I certainly was NOT the one who said Tony would have been cool with that.https://twitter.com/variety/status/1415753146064773122\u00a0\u2026— Ottavia (@Ottavia) 1626409326
Of course, this isn't the first time technology of this nature has attempted to bring back a dead icon for the pleasure of an audience. You might remember the now famous moment in 2012, when a Coachella crowd believed for a brief moment that Tupac Shakur was alive and well, performing on stage alongside Snoop Dogg. Or perhaps you caught wind of Whitney Houston's upcoming tour. Even more eerily, images from Audrey Hepburn's film catalogue were harvested to create a one-minute ad for Galaxy chocolate bars starring the late actress in 2013, long after her death.
In regards to these kinds of practices — the Whitney Houston hologram, in particular — journalist Simon Reynolds put it succinctly, "On an ethical and economic level, I would liken it to a form of 'ghost slavery'."
Of course, in the case of Anthony Bourdain's deepfaked voice, fans can take some comfort in the fact that the AI voice was made to read words Bourdain had actually written in life. Then again, almost more disconcerting than Neville's use of the AI voice is his use of the material it was made to read: a personal email that we have no reason to believe Bourdain ever intended to be read by anyone but the recipient.
It all raises the questions: What autonomy should artists and beloved cultural figures have over their legacy after they pass? How much of them belongs to us, and how much do they get to keep private and untouched?
While the morality of these digital resurrections remains firmly in a grey area, one can't help but feel pangs of renewed grief for someone who would have surely been a lively participant in this discussion of cinematic ethics — Bourdain himself. Bourdain was a documentary maker, of course, but he was also a storyteller who understood that sometimes a complex narrative has to be crafted rather than simply told.
When asked about his show Parts Unknown in a 2013 interview, Bourdain said, "We try to get the audience to a particular place.

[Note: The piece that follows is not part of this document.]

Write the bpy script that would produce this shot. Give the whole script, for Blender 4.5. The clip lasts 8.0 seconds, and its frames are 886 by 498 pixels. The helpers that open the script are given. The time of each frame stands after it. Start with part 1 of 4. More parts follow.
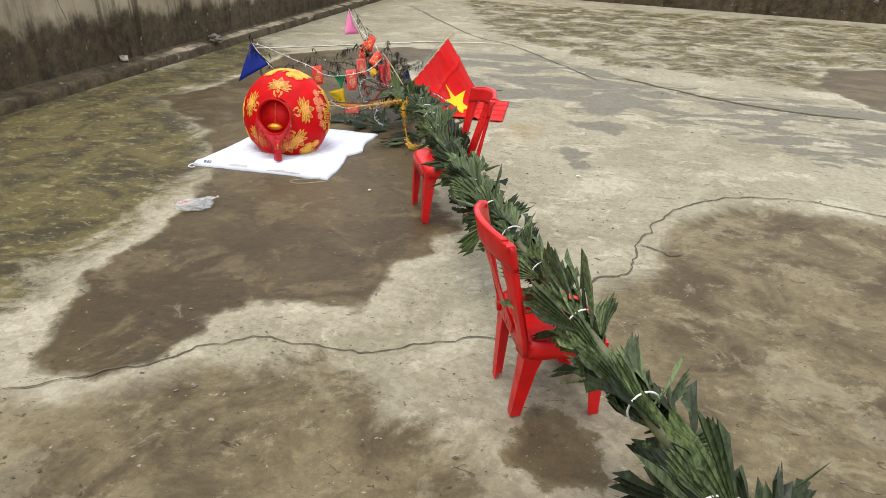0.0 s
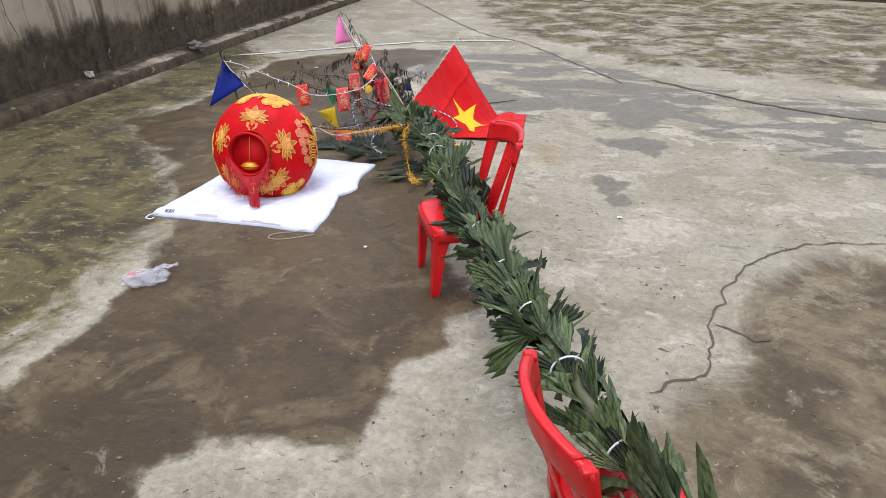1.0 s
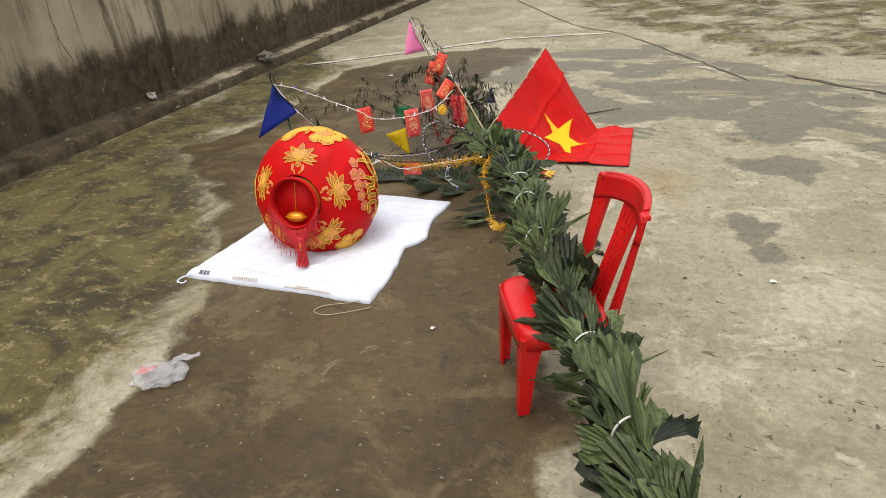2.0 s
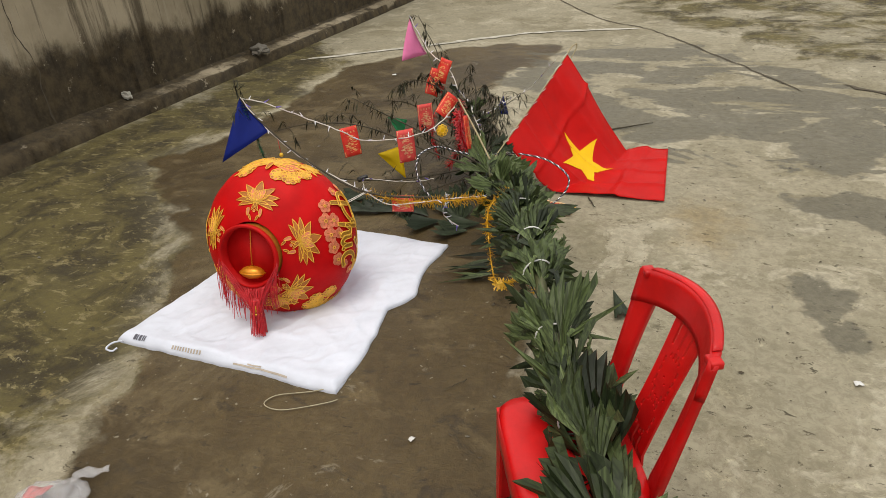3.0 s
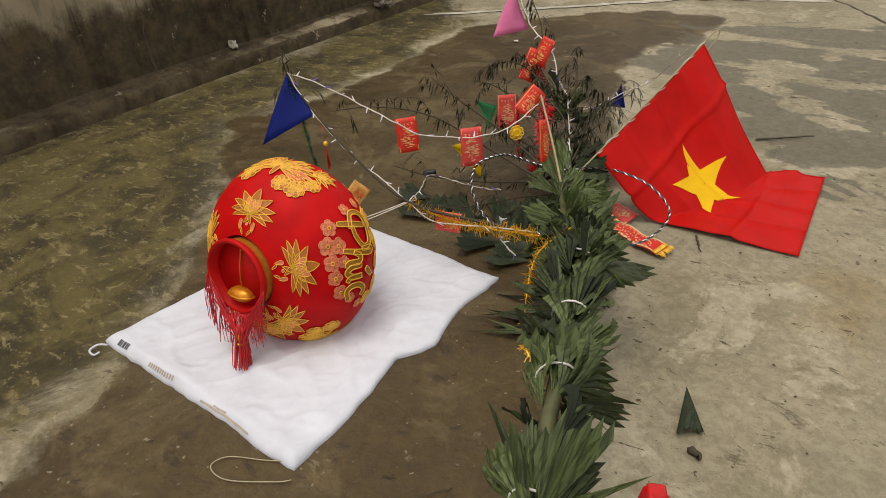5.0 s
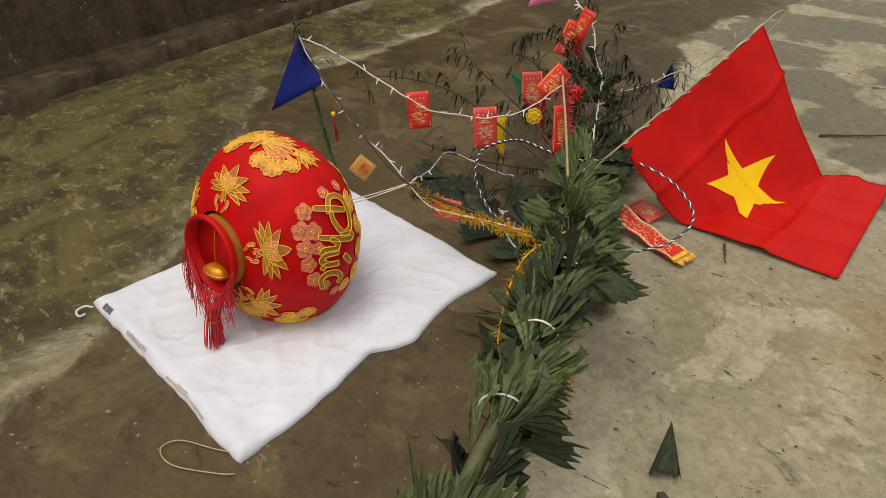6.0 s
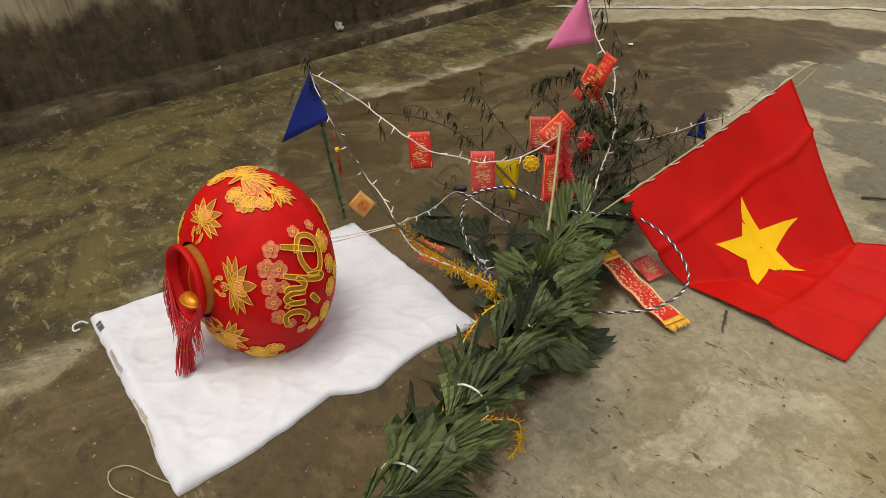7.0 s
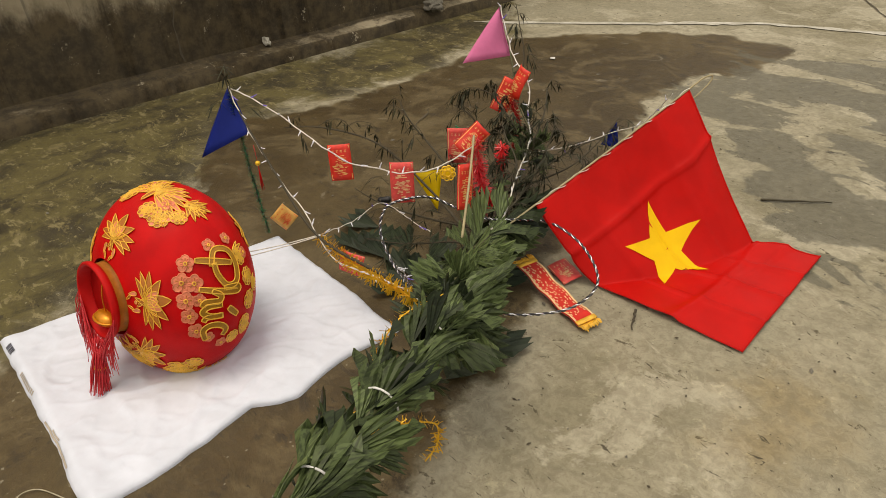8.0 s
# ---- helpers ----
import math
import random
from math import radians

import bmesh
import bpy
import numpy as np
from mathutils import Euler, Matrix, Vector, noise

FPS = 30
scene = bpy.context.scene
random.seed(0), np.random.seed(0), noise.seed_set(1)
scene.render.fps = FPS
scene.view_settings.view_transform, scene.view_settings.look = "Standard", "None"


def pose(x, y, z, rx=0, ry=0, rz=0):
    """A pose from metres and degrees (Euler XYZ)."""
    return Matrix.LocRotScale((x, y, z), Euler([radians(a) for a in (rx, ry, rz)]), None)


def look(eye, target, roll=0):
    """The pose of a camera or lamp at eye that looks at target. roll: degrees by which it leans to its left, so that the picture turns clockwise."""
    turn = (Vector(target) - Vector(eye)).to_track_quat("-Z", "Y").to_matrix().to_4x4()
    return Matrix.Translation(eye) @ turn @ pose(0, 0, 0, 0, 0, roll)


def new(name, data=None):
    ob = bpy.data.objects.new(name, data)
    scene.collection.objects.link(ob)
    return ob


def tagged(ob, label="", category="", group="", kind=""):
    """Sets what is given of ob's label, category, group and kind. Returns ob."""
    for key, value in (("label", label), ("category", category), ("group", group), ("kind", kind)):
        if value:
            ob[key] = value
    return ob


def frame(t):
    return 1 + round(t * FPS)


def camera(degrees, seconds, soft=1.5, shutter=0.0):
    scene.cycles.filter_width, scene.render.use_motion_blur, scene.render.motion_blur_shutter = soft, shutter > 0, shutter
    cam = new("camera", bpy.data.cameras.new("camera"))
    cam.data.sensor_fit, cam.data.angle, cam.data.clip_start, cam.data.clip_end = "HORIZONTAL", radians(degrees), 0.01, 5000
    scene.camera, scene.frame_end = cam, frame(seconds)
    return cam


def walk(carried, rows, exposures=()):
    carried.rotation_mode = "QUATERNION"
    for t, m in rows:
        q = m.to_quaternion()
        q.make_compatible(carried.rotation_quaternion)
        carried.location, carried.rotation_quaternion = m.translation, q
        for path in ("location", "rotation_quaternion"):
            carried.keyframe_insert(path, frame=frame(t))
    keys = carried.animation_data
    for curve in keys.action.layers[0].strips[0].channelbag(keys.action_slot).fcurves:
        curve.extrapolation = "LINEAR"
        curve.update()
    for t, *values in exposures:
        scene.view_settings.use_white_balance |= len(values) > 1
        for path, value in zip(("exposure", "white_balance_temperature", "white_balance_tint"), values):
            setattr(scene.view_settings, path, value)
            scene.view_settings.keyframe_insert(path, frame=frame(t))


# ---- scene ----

Our shows are very subjective, with no attempt of being fair."
So maybe Bourdain would have been cool with the AI recreation of his voice; maybe he would have recognized that the directorial decision served the film and ultimately given it his blessing. Or maybe he would have seen it as the complete antithesis of the genuine connections he strived to cultivate in his life and work. While there's no way to know, what seems to honor him best is continued discourse that freely questions art's authenticity and integrity in this glitchy modernity.